There was something weird about today, though. I don't know what it was -- a post-election hangover? That would be ironic what with the election day dry laws and all. A full moon? Maybe. But there was just something about Queretaro this evening. First of all, on my (forced, stick shift) drive back from my last duty of the day there was no traffic. There is always at least one time I must slow to a crawl, but not today. I stayed in fourth gear through the police checkpoint! THAT is how little traffic there was! (Why, yes, there IS a police checkpoint on our evening drive returning to Queretaro proper, but it's just a little official one and so far -- and please join me in knocking on some serious wood here -- we have always been waved through and/or they are already looking in the back of someone else's vehicle, usually a truck or U-Haul-type thing.)  Anyway, where was I? Right, today was weird! First there was the whole fewer-cars-on-the-highway thing, and then there were fewer cars in my Queretaro streets too, and I was wondering if people took the day after the elections off, or something.
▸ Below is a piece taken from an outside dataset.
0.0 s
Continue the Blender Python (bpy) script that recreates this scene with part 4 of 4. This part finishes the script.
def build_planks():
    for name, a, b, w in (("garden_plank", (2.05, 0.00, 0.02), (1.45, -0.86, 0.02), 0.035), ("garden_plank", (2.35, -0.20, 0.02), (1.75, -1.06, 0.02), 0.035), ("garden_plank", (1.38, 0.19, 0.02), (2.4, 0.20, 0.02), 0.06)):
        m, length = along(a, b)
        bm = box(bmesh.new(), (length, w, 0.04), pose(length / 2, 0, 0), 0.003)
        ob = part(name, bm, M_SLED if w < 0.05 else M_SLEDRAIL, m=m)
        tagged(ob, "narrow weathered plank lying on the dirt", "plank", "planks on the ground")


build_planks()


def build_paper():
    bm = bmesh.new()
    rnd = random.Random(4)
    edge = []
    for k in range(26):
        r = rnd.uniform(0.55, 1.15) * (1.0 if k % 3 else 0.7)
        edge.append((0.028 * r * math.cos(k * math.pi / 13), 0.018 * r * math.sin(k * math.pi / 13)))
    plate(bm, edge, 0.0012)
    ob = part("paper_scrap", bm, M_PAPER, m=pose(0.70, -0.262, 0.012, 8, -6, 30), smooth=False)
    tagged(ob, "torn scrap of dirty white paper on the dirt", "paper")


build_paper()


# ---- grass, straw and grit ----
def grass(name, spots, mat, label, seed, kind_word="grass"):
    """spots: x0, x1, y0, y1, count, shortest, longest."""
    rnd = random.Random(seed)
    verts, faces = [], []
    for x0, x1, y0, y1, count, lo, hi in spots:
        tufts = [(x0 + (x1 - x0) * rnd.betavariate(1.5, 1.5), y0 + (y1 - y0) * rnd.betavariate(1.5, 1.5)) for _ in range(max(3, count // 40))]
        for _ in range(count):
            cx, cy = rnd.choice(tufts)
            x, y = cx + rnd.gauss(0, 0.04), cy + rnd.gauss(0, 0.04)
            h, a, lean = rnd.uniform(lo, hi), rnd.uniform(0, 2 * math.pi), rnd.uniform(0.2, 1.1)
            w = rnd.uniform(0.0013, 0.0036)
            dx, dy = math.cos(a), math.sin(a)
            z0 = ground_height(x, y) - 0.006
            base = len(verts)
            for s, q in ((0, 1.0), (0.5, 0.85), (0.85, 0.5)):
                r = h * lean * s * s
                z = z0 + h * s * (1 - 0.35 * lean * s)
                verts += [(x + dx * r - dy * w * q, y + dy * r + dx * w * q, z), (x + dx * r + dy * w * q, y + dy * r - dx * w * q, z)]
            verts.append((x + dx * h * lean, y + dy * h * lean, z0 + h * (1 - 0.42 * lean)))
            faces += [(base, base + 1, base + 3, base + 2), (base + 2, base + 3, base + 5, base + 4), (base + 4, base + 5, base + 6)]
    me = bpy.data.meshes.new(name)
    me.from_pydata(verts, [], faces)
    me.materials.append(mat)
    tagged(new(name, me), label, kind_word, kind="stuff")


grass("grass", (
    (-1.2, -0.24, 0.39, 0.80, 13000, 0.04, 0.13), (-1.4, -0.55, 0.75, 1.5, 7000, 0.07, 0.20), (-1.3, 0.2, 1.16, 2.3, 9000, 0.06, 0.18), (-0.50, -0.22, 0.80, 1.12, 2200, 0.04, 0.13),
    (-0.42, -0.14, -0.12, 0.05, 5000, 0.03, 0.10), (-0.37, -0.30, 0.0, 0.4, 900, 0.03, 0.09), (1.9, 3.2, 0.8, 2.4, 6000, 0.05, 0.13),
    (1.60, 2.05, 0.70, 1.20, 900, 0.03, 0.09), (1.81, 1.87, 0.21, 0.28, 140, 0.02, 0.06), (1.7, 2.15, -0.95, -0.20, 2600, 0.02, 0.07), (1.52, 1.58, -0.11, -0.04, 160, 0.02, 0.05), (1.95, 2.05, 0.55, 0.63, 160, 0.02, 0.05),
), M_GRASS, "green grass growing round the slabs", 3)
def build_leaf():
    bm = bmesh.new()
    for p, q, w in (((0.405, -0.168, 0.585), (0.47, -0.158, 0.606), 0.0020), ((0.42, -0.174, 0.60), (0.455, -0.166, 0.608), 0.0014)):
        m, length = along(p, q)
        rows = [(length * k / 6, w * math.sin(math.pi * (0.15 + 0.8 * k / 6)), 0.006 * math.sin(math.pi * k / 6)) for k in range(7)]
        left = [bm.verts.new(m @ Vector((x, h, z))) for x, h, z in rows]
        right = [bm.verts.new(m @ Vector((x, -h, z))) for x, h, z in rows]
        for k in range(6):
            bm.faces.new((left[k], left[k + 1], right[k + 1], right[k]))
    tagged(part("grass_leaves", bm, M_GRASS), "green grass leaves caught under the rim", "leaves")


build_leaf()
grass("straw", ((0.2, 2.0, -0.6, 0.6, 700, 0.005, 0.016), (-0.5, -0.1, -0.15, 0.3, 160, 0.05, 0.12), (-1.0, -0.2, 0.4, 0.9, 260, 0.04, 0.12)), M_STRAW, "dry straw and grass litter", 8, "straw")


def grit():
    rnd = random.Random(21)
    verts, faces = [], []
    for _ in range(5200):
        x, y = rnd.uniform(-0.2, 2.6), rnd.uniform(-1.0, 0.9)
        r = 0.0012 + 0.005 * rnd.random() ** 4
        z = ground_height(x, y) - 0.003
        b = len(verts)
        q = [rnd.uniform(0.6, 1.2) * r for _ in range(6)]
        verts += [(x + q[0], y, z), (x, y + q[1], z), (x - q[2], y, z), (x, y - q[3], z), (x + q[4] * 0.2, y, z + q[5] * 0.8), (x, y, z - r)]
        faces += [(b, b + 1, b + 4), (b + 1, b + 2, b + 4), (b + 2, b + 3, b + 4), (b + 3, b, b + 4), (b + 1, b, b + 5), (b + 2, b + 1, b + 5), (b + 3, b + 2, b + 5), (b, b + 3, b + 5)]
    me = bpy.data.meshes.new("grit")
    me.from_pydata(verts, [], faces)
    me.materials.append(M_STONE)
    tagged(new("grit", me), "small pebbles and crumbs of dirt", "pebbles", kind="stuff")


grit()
Then as I was about to arrive back at the Institute, the destination for the car and myself, I came across the remains of a pretty nasty car accident -- you know, loads of police cars, a small crowd, people with furrowed brows, and a car totally crunched under the back of a bus. No vehicle occupants in sight, having already been taken off, alive I hope. So, after being traumatized by that accident right by the school, Brian and I got home and at the intersection by our place a street was blocked off by police, who were shooing cars left and right and not letting them pass, and I could only see that there were more police cars behind them, and I couldn't tell if someone got shot or something exploded or what. Then, Brian was about to head to his weekly soccer game with other Institute peeps but his ride called to cancel so he was going to drive by himself, and we decided (roundaboutly) that I would also go along and be a soccer spectator, partly for companionship and partly because I had been idly meaning to go see the weekly soccer gig at some point (even though they won't let girls play) but mostly because seriously I was like, with all these random acts of police around Queretaro tonight you're going to probably get stuck in some roadblock somewhere and need my Spanish. Ha ha, but we saw several more cops in our 'hood on our way to the game, including an 18-wheeler randomly pulled over on our busy road and stuff like that. I'm convinced something big and bizarre was happening and the police were hot on someone's trail.

OK, cheap thrills, cheap thrills, I know. It's actually been an interesting day even without the weirdness because it was interesting to discuss the results of the presidential election with people, particularly the predicted (enabled?) election of Enrique Peña Nieto as president over Andrés Manuel Lopéz Obrador and Josefina Vázquez Mota. (Here's a sketch of the basic people and results, very basic, if you'd like to learn a bit. But it's just one prism through which to view the situation, and some people I've talked to would tell the story differently.)

Anyway, as usual time is flying but I am happy every day to be surrounded by so much delicious food.  I realized that I've been going about this all wrong -- clearly I should have been teaching one year in Asia, then hanging out in Mexico for a few months eating, then another year in Asia, etc. My timing has been off. If only I'd hit on that perfect plan sooner!  Yum.